If the judgement is that it has gone down badly, that will further harm Gillard’s tarnished authority among her colleagues. Her situation will be made worse if there is a big swing against Labor in Saturday’s Western Australian election.
The trip is already being framed in the leadership context. A ReachTELL automated poll commissioned by Fairfax Media and taken on Thursday in four seats (Werriwa, Chifley, Blaxland and McMahon) found they would be lost in an election held now. But when people were asked about Labor led by Kevin Rudd, Blaxland and Chifley showed winning margins. Burchell is surprised. “The whole Rudd demeanour is not one you think of in terms of Western Sydney.”
The PM is likely to encounter some lip on the street. “She’ll get a lot of grumpy people”, Burchell predicts. “Western Sydney people are known for their frankness”.

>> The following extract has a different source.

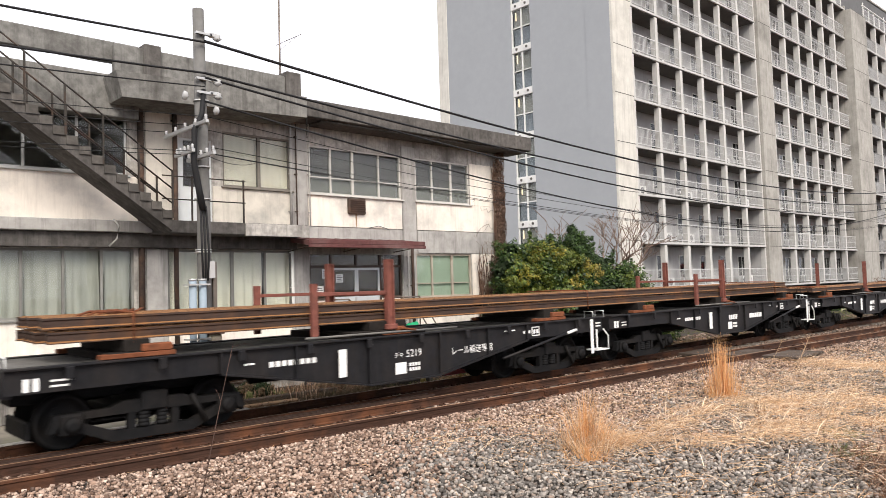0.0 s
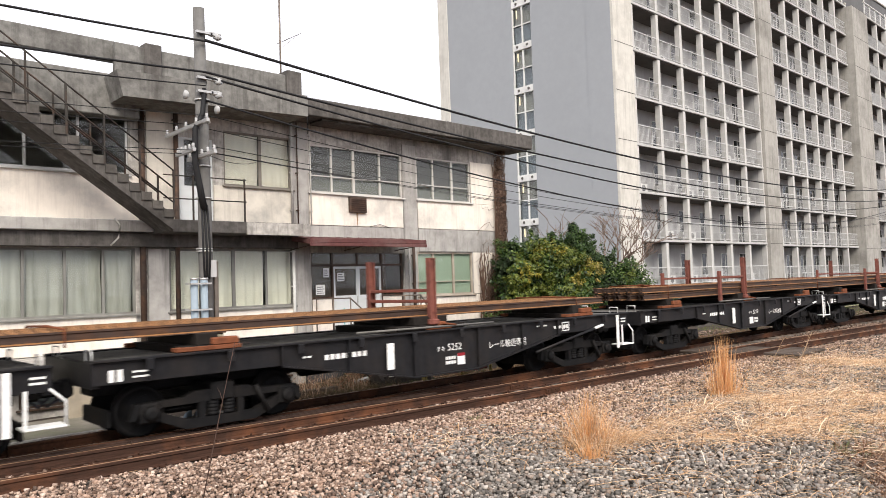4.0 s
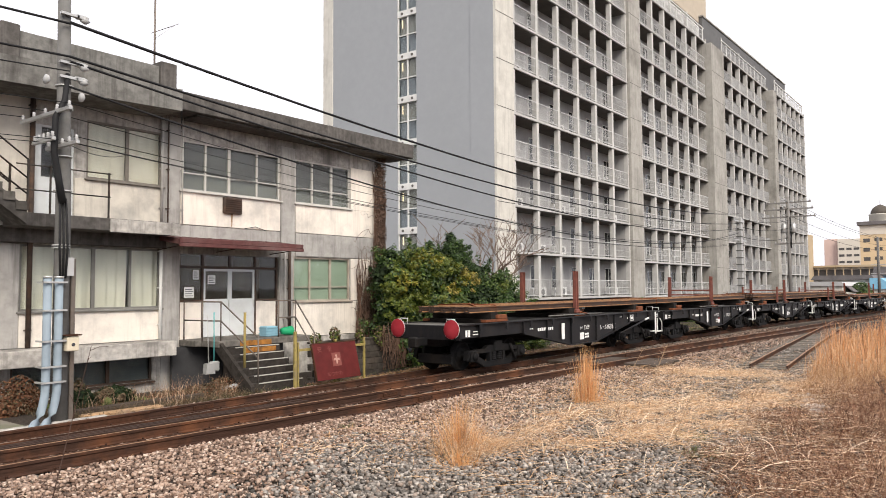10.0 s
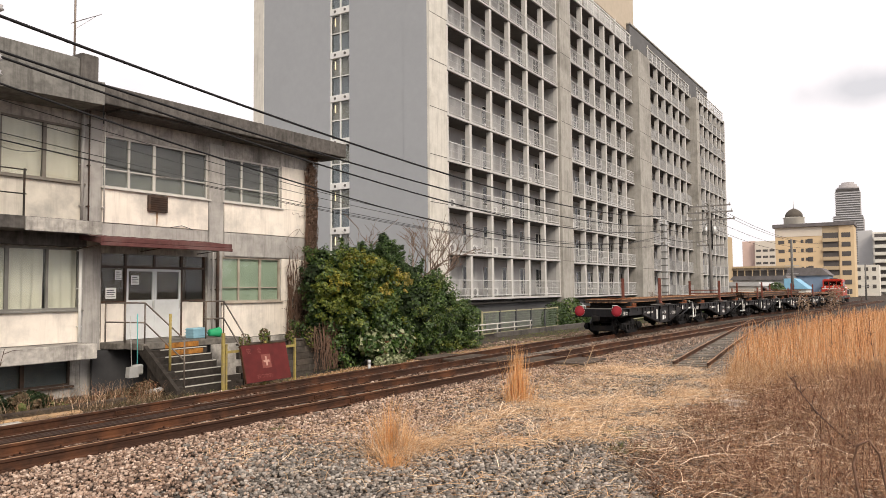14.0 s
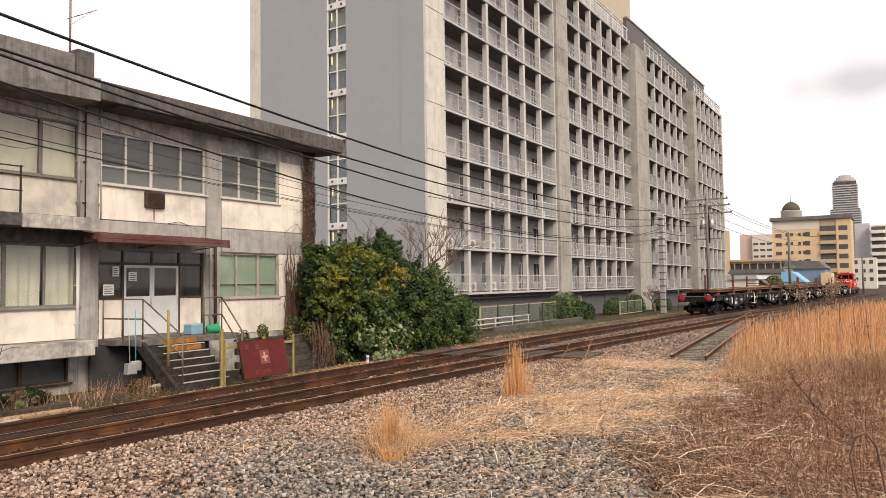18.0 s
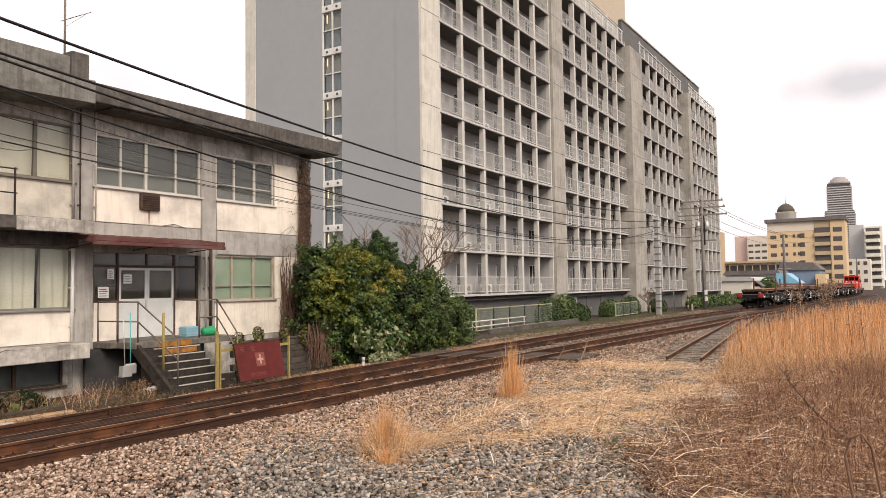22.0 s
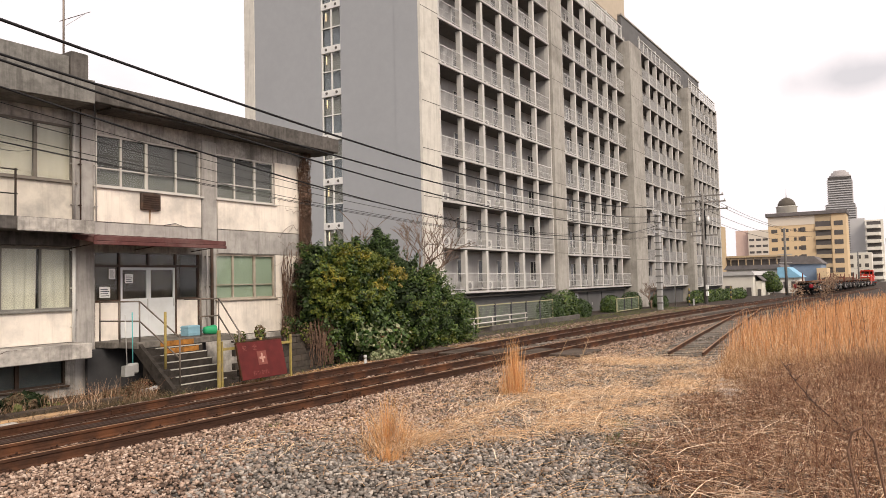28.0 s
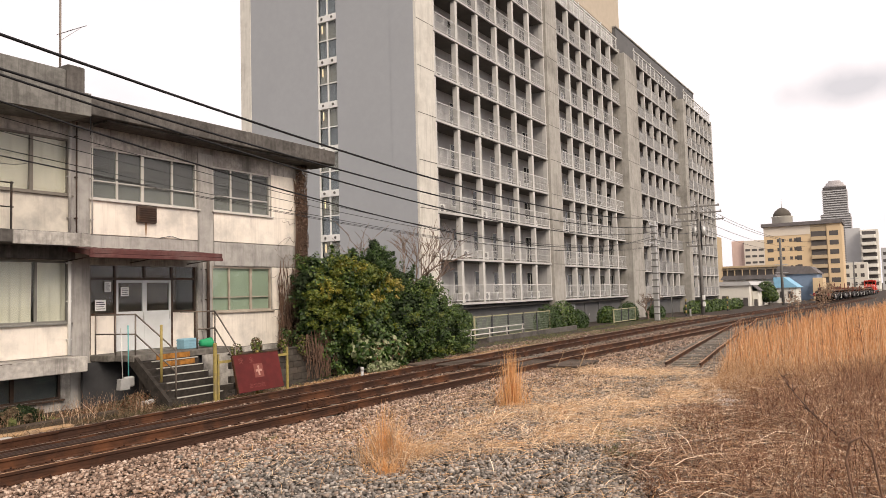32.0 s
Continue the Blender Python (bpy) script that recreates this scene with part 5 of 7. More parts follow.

But Tony Abbott is taking no chances. He was in the area on Saturday and yesterday and will be on early morning TV from there today. He didn’t try to say he wasn’t campaigning; he did accuse Labor of echoing some Coalition’s law and order policy. Liberal candidates are at railway stations today handing out flyers headed “The 18 broken promises of Rooty Hill”, referring back to a 2010 pre-election forum held there.
Gillard might fall off the trapeze wire, but Abbott and his team were not going to risk being left out of the circus.